The amphibious assault on Betio, Tarawa atoll – Operation GALVANIC – commenced on 20 November 1943. The Second Battalion 8th Marines was given the job of assaulting the easternmost of three landing beaches – “Red 3” – and, once ashore, moving inland to quickly secure the airfield that covered much of the tiny island’s surface. A heavy and morale-boosting naval bombardment convinced many Marines that the task would be a simple one, and spirits were high at 0900 when their amphibious tractors started paddling for the beach.

The Japanese were quick to recover. Shells began bursting over the LVTs. “As the tractors neared the shore the air filled with the smoke and fragments of shells fired from 3-inch guns,” notes A Brief History of the 8th Marines. “Fortunately, casualties had been light on the way to the beach, but once the men dismounted and struggled to get beyond the beach, battle losses increased dramatically.” Most of the beach defenses were still intact, and these were supported by row after row of pillboxes, rifle pits, and machine gun nests.

The Second Battalion, and then the Third Battalion, tried in vain to break through the Japanese defenses, suffering heavy casualties in every attempt. By evening, they were barely clinging to a sliver of beachhead, and the shocked survivors dug in among the bodies of the dead.

As he approached Betio, Dale Geddes must have thought back to the day he enlisted – exactly one year ago. When he hit the beach, however, he had other things on his mind. According to Captain Arthur J. Rauchle, a Japanese sniper dropped a How Company Marine with a serious wound. Geddes hurried to help his buddy, and was unpacking his first aid kit when another shot rang out. Dale Geddes fell to the ground – instantly killed, thought Rauchle, by the very same sniper.


Excerpt from the muster roll of Second Battalion, 8th Marines, November 1943.

It took two days for the dead men on Beach Red 3 to be buried.

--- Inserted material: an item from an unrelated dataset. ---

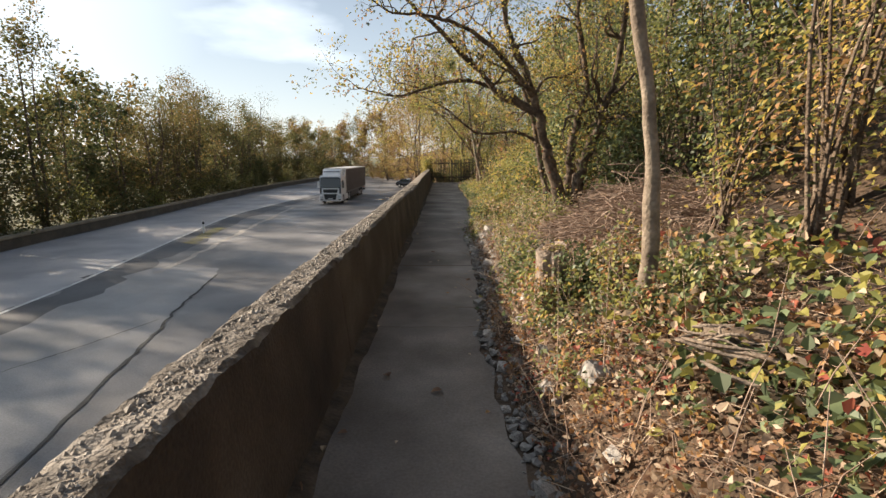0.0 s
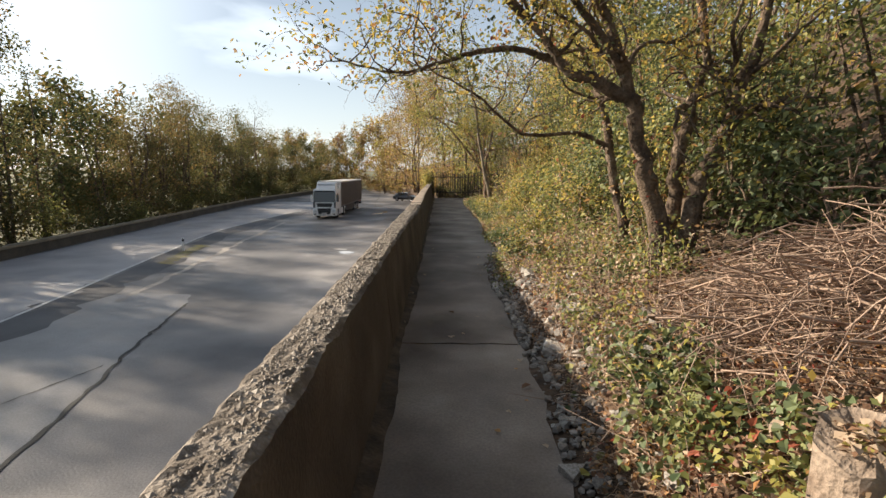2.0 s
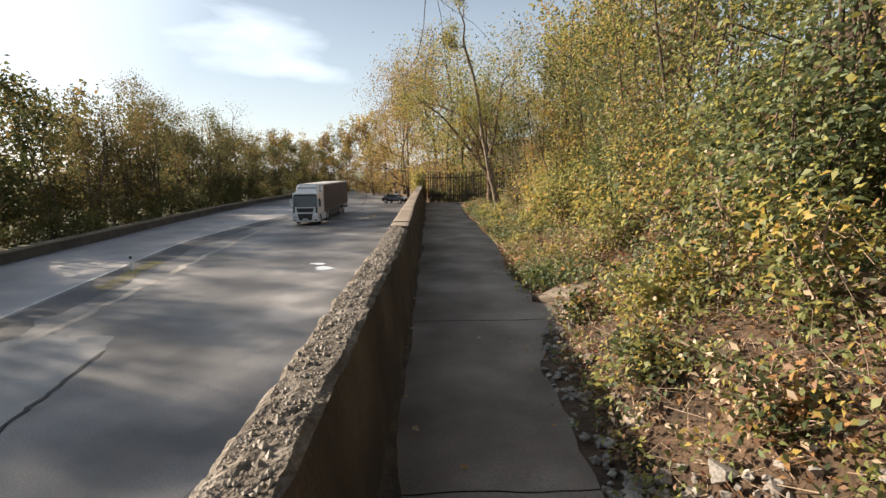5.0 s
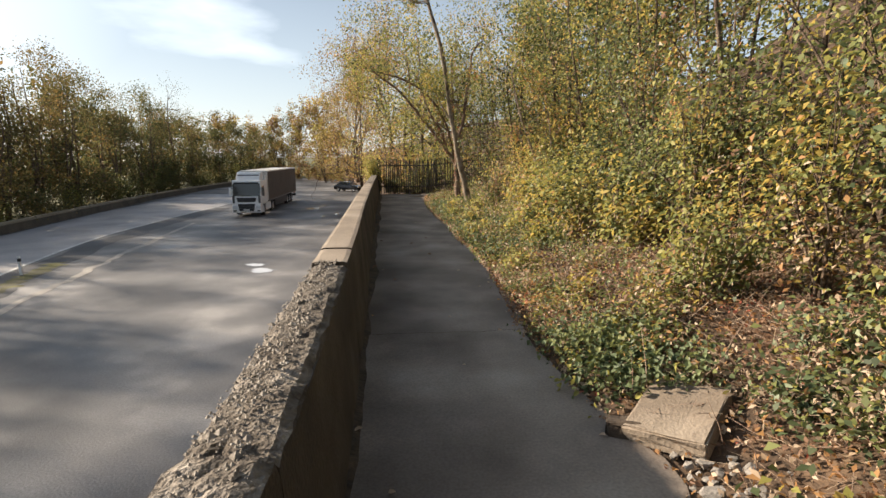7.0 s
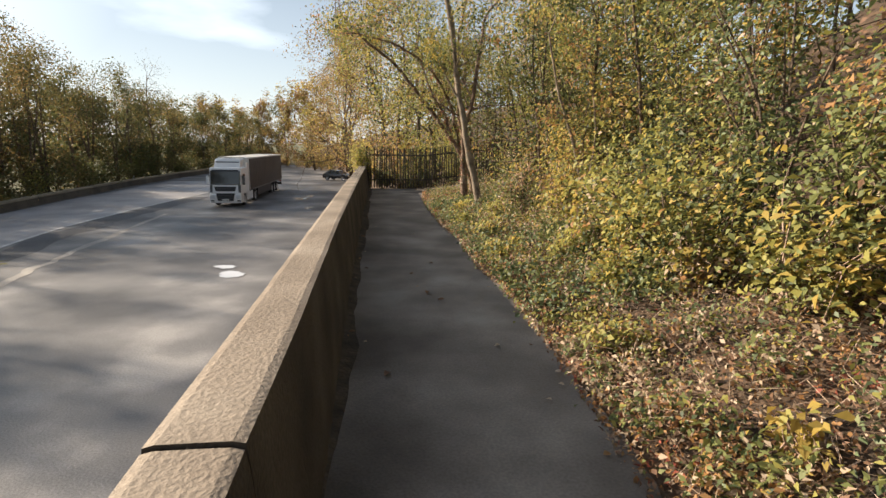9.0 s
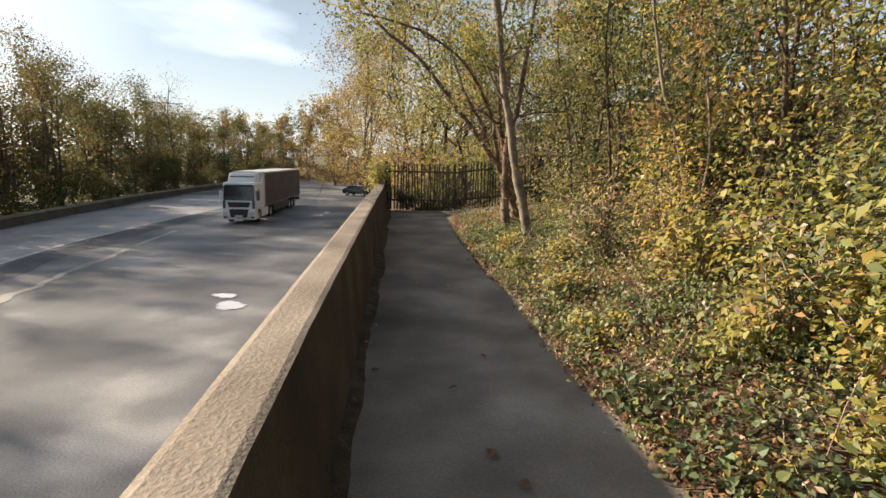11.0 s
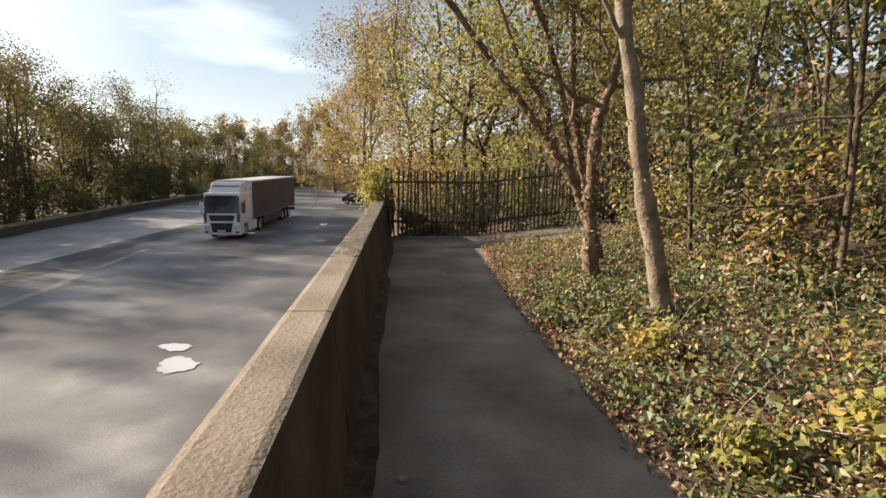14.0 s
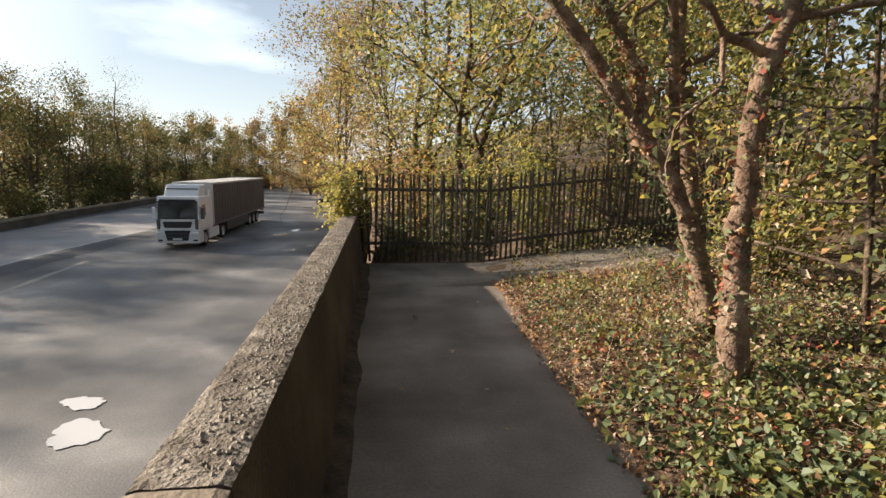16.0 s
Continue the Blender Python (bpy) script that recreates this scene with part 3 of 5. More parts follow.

A long trench was bulldozed near the pier, and more than forty Marines were carried over and laid down under their ponchos. Private Geddes was among those buried in “Division Cemetery 3.”

Recovery

Dale Geddes’ burial ground was “beautified” by Navy garrison troops in 1944 and renamed Cemetery 27. A single large cross was put up and the names of the fallen painted on a plaque nearby. When the 604th Quartermaster Graves Registration Company arrived to exhume the battle casualties in 1946, however, they found not a trace of any remains beneath the monument – nor anywhere nearby. After days of searching in vain, they gave up and declared the 40 men permanently nonrecoverable.

In 2015, the non-profit group History Flight conducted an archaeological dig at a shipyard on Betio. This expedition, the result of years of research and data supplied by GPR and a cadaver dog, found the original burial trench beneath a parking lot – quite some distance from the memorial location. The remains of 46 men were recovered by History Flight – and among them were those of Dale Geddes.

DNA analysis, plus additional material and circumstantial evidence, finally identified Dale Geddes in December 2015. The announcement went public in 2016, and the young Nebraskan was officially accounted for. He was returned to his family for burial in a family plot in Grand Island Cemetery.

Decorations

Purple Heart

For wounds resulting in his death, 20 November 1943.

Next Of Kin Address

Address of parents, William & Minnie Geddes.

Location Of Loss

Geddes’ battalion landed on and fought in the vicinity of Beach Red 3.